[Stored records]
--------------------------------

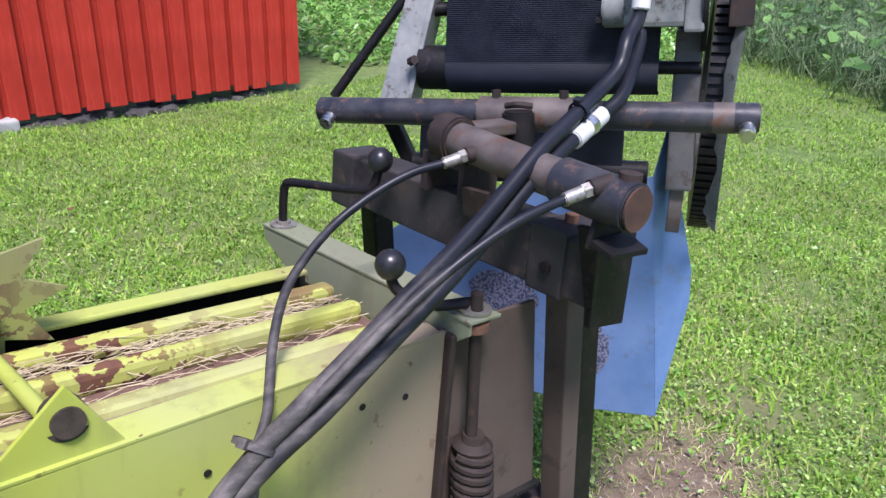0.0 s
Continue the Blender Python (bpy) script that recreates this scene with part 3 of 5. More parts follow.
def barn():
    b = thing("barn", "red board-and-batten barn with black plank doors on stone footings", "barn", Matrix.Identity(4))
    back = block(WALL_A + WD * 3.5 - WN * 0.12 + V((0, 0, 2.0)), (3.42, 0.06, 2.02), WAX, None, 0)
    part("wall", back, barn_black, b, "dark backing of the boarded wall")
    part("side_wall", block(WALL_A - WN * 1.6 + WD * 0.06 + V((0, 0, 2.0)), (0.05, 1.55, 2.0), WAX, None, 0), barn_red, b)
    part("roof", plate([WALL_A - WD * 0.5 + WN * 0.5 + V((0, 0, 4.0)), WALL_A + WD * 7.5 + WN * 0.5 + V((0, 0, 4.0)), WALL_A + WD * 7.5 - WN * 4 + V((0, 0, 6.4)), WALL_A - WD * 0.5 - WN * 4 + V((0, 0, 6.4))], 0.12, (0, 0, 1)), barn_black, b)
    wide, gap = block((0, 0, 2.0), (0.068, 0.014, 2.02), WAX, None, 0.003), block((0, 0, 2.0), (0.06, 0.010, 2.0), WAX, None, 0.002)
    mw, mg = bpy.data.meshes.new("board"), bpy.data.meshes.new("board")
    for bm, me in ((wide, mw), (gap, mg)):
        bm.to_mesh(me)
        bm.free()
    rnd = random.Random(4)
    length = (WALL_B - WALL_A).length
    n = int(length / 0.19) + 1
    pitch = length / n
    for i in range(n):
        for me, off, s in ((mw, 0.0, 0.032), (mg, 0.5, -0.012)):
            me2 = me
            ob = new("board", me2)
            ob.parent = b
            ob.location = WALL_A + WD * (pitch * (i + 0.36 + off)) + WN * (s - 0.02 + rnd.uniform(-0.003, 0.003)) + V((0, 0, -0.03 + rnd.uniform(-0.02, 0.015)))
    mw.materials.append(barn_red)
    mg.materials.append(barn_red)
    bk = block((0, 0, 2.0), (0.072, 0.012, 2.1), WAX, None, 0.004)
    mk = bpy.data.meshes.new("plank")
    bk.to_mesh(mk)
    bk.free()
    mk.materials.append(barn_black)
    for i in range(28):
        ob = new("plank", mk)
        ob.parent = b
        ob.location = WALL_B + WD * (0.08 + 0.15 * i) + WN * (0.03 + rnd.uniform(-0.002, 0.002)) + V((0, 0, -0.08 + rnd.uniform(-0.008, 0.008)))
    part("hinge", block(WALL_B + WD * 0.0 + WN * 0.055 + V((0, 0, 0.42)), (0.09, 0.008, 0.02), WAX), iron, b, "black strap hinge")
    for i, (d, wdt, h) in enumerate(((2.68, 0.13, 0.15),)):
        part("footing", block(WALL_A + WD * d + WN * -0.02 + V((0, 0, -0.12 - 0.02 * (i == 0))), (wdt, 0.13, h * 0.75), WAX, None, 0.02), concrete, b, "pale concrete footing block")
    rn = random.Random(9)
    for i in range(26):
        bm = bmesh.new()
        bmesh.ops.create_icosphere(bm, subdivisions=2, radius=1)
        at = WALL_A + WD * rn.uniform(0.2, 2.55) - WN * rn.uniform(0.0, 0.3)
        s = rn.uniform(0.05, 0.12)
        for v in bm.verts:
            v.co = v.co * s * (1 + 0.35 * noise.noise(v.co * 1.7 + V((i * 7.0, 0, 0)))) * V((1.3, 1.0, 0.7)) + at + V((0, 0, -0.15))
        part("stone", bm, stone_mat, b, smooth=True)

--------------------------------

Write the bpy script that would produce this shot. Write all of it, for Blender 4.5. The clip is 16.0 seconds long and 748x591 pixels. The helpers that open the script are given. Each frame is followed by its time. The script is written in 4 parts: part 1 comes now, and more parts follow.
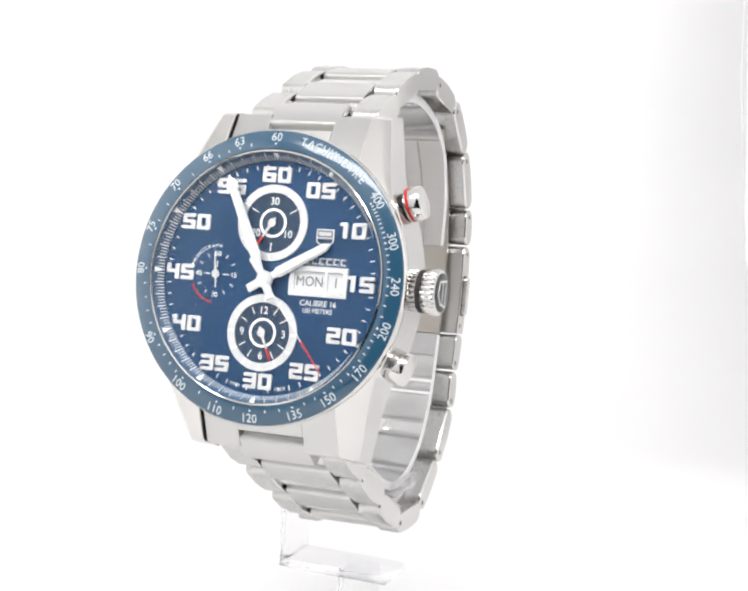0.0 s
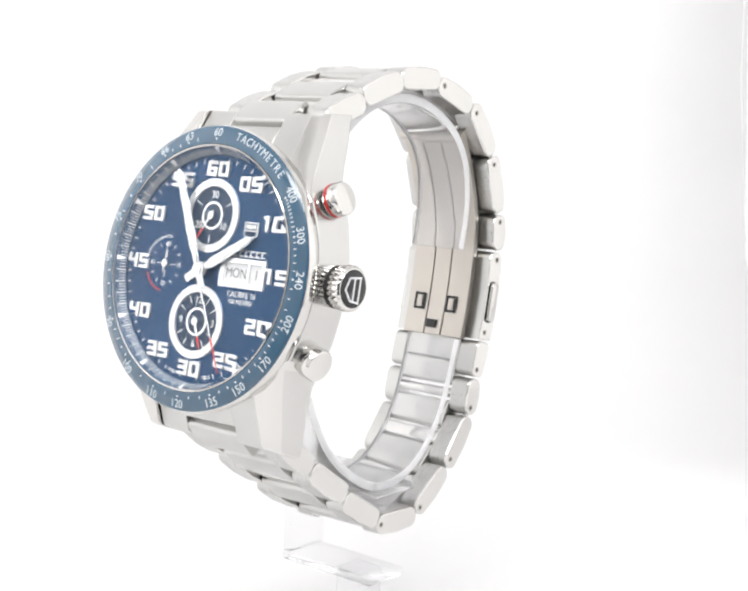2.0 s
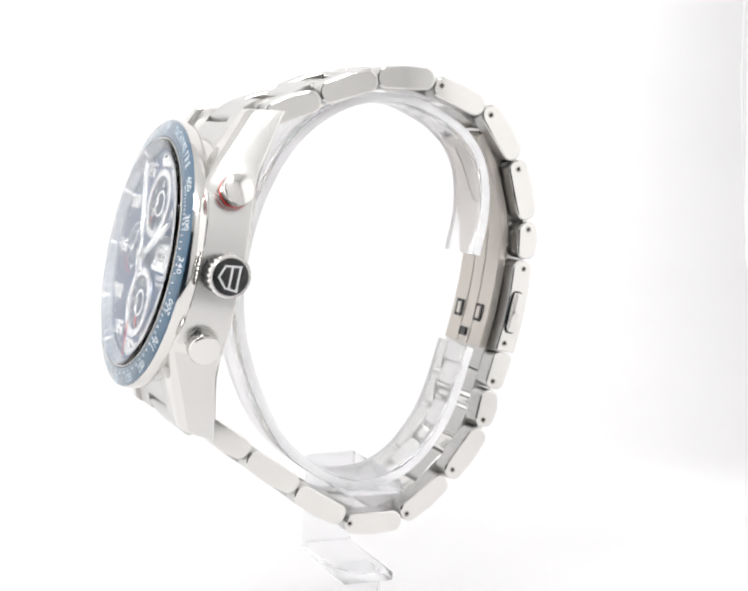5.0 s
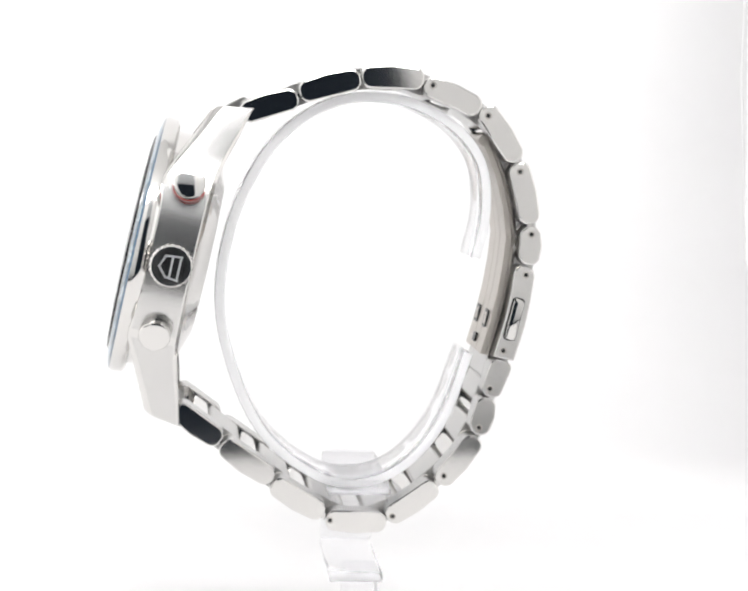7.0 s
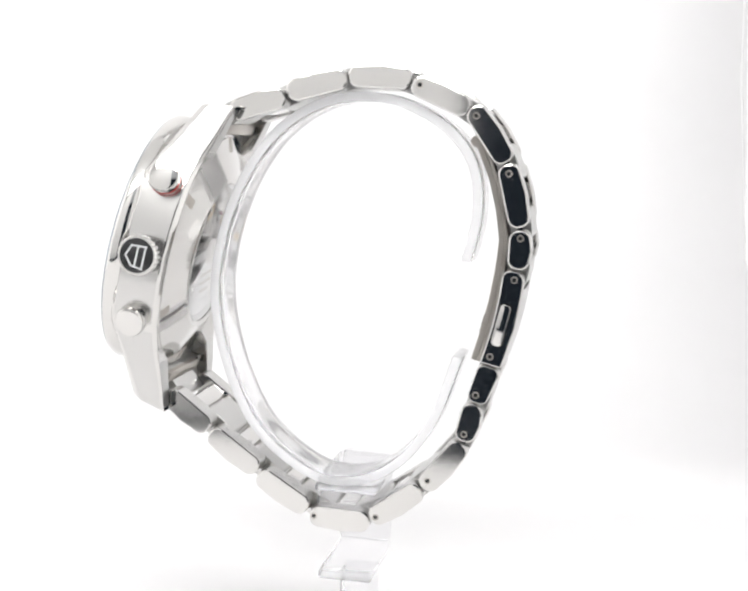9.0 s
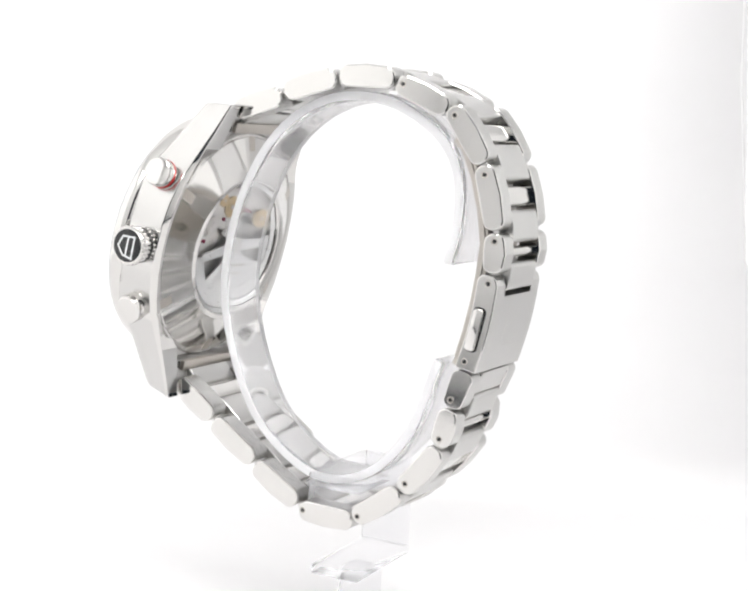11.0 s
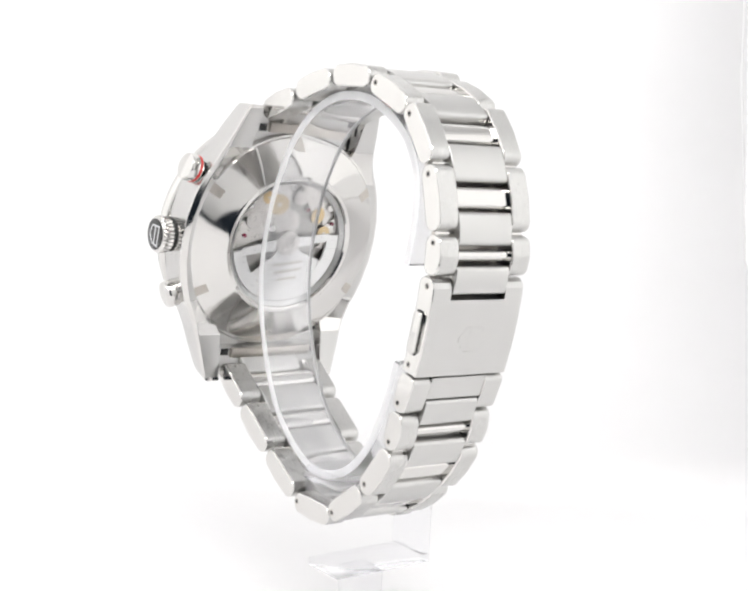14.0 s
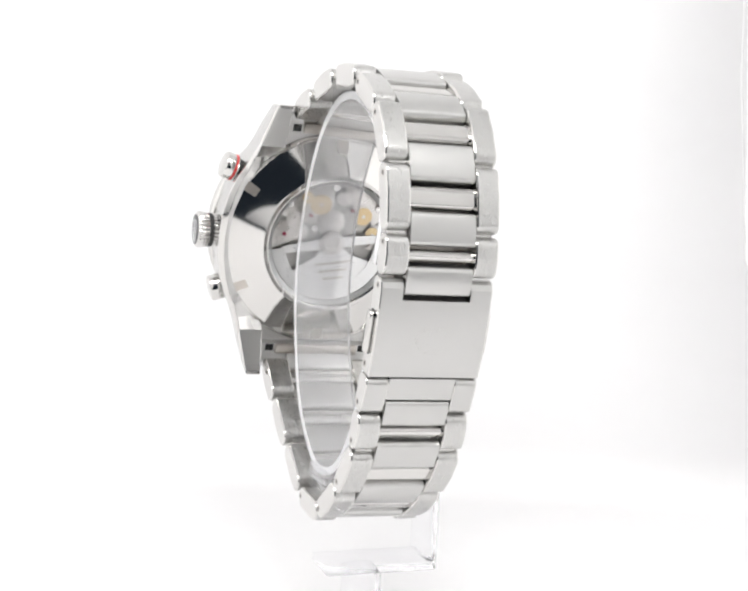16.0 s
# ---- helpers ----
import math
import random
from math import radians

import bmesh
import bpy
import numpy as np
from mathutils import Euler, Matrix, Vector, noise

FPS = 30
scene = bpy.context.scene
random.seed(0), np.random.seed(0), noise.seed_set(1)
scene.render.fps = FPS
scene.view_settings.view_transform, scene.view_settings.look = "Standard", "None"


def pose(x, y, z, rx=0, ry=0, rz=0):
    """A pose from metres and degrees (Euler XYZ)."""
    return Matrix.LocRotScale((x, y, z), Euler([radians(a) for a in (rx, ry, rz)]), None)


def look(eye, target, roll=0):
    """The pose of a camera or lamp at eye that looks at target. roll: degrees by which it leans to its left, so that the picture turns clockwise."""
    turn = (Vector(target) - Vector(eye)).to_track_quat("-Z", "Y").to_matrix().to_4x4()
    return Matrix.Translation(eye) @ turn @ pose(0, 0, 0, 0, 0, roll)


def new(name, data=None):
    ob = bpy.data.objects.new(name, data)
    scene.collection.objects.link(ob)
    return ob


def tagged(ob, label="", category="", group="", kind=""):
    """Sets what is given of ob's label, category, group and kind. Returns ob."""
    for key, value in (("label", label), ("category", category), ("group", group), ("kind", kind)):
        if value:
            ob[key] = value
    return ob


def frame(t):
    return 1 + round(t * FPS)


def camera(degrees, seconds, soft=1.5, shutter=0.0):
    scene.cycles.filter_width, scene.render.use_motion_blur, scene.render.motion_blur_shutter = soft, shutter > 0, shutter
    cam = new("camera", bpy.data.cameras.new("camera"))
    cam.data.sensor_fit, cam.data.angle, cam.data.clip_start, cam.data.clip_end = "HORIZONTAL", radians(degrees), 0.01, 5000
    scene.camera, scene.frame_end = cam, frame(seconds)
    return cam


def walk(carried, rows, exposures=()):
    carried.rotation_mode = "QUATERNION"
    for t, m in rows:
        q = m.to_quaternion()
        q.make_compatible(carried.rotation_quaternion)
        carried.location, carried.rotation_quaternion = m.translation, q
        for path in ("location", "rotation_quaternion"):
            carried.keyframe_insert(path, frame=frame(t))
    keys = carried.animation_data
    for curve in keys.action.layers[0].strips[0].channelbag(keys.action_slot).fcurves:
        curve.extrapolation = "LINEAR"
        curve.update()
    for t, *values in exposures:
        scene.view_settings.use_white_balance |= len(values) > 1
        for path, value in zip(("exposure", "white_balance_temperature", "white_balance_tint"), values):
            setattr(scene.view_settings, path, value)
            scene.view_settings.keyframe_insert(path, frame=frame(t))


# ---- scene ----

--------------------------------

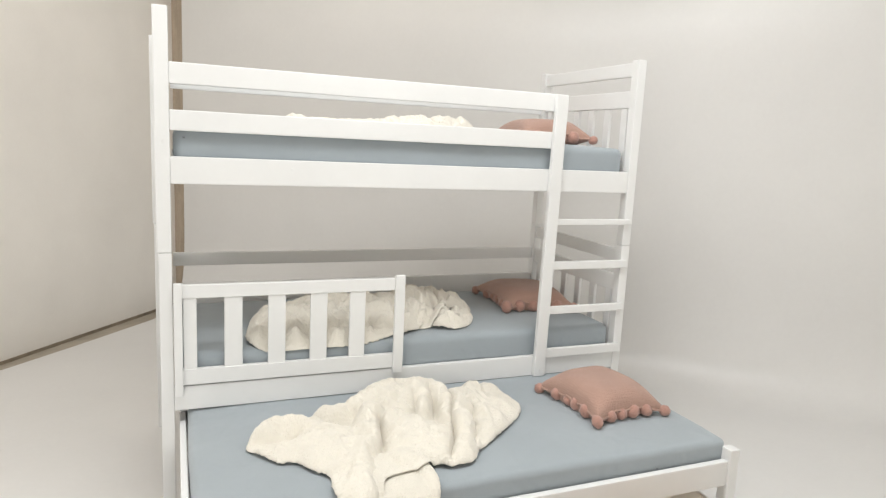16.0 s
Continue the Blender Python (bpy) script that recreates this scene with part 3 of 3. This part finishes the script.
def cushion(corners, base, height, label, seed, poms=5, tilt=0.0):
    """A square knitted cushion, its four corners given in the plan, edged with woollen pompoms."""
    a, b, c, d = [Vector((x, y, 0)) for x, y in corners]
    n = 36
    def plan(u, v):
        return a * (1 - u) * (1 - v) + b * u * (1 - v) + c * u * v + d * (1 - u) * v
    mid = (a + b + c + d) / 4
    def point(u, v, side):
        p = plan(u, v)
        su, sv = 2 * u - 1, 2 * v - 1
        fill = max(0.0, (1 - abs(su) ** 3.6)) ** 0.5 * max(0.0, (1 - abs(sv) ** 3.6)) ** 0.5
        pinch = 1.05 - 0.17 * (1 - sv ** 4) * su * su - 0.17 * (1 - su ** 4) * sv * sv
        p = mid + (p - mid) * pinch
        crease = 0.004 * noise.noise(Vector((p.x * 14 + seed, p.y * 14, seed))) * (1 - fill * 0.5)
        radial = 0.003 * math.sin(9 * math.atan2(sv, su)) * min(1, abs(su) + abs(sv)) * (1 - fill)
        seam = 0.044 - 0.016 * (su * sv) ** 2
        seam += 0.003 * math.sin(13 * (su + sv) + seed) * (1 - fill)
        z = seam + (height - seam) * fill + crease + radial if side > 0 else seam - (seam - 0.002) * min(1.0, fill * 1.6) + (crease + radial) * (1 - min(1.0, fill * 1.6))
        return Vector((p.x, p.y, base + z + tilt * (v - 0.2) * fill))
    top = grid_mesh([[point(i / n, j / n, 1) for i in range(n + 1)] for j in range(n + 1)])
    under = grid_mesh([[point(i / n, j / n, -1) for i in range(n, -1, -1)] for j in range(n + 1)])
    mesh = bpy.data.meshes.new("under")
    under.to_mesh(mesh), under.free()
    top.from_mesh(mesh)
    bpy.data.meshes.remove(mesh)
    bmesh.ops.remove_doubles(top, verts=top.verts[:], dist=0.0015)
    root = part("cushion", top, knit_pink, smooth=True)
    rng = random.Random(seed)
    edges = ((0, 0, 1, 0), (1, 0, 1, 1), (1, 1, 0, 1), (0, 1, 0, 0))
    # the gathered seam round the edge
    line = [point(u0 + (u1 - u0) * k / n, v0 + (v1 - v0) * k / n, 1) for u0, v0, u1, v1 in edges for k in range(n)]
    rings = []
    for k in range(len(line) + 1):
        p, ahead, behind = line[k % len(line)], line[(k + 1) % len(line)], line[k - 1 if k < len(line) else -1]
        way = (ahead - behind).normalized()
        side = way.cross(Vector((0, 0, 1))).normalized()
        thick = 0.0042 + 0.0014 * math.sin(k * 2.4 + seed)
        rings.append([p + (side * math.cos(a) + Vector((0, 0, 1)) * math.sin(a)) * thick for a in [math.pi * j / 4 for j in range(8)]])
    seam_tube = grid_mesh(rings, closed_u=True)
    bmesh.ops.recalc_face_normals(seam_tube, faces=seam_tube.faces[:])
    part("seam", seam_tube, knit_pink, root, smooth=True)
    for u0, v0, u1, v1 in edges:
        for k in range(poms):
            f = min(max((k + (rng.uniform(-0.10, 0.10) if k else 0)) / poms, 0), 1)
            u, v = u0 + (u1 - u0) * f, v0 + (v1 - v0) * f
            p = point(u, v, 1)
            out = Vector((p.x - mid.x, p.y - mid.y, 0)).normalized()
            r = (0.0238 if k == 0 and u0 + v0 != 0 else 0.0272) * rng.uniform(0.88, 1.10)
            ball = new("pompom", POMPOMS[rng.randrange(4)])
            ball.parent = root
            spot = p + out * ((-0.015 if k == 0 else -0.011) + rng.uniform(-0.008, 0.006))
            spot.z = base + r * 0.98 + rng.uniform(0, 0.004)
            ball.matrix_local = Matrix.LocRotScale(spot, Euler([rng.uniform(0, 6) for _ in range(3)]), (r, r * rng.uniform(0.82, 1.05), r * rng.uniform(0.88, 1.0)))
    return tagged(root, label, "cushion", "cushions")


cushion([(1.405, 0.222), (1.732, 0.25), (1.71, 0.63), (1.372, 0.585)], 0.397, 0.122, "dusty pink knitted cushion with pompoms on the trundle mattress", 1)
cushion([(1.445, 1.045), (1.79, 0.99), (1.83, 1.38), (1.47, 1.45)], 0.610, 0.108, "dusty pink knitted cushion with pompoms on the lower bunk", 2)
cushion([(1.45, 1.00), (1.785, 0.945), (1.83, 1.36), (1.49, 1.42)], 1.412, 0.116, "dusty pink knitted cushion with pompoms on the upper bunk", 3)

--------------------------------

-- Problem to solve --
Each line from the line with "keys = carried.animation_data" to the line with "setattr(scene.view_settings, path, value)" is to be echoed exactly; both boundary lines are included, and nothing else is to be output.

-- Solution for this problem --
    keys = carried.animation_data
    for curve in keys.action.layers[0].strips[0].channelbag(keys.action_slot).fcurves:
        curve.extrapolation = "LINEAR"
        curve.update()
    for t, *values in exposures:
        scene.view_settings.use_white_balance |= len(values) > 1
        for path, value in zip(("exposure", "white_balance_temperature", "white_balance_tint"), values):
            setattr(scene.view_settings, path, value)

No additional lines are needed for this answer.